Relining involves putting a new surface on the part of the denture that fits against your gums. After teeth are extracted, the bone that once held your teeth shrinks. This process is called bone resorption. It is common to discover that dentures no longer fit properly as the resorption continues. If the denture is otherwise in good shape, your dentist may recommend an office reline. An office reline takes about 30 to 60 minutes.

There are two types of relines, soft and hard. Each uses different materials. The material for soft relines remains somewhat flexible. If you pressed the material with your fingernail, you would see an impression. Resin used for hard relines does not have this flexibility.

Soft relines are generally considered temporary. The material used is biodegradable. It is not meant to last more than a few months. Soft relines can be repeated at regular intervals if your jawbone can't tolerate the force of a hard-reline material. The softer material absorbs some of the stress of chewing.
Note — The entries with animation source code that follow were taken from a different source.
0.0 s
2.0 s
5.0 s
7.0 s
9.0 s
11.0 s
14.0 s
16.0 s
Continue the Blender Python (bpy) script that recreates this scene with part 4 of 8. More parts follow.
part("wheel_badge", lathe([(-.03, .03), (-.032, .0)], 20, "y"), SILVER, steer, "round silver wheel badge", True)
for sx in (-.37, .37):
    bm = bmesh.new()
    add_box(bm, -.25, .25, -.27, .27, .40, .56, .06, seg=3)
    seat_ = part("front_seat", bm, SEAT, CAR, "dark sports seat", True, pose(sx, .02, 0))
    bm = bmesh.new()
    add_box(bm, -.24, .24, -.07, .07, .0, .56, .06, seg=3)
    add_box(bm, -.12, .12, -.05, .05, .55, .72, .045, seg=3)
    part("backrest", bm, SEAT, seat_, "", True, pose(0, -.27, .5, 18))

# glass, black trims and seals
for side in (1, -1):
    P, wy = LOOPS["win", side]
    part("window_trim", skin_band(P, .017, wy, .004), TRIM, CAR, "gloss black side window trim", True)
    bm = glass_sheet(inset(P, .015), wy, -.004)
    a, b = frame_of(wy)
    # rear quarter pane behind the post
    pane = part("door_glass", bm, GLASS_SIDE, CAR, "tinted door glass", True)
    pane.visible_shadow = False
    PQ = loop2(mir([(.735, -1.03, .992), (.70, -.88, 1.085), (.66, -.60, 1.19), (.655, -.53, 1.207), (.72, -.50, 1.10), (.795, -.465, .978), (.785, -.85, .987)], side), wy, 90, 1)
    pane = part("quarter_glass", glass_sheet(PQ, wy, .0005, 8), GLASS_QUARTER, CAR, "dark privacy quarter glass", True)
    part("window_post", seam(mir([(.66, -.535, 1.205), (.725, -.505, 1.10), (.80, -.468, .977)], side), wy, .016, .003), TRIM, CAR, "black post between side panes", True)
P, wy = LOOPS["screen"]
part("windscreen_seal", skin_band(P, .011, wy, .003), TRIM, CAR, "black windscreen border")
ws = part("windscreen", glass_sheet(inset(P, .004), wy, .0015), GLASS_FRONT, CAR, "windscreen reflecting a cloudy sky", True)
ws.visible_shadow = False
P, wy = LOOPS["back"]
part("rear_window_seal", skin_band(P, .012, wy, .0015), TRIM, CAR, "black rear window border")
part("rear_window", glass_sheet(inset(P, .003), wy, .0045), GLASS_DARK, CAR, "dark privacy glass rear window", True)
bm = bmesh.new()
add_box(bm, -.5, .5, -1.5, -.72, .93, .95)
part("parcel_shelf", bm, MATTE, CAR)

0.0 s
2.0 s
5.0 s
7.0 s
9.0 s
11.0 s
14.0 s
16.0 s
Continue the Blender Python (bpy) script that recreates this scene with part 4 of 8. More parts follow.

Some people receive a soft reline if the gums need to heal from the effects of an ill-fitting denture or another injury. In this situation, a hard reline would be done after the gums are healthy.

Rebasing is less common than relining. It involves replacing the entire base of the denture, but keeping the teeth. The process is more complex than relining. You will be without your dentures for a period of time. This could be one day or several days.

Which One Is Right for You?
Your dentist will assess your situation and discuss a possible treatment plan. Make sure that you ask your dentist why he or she is proposing the treatment and how long you will be without your denture.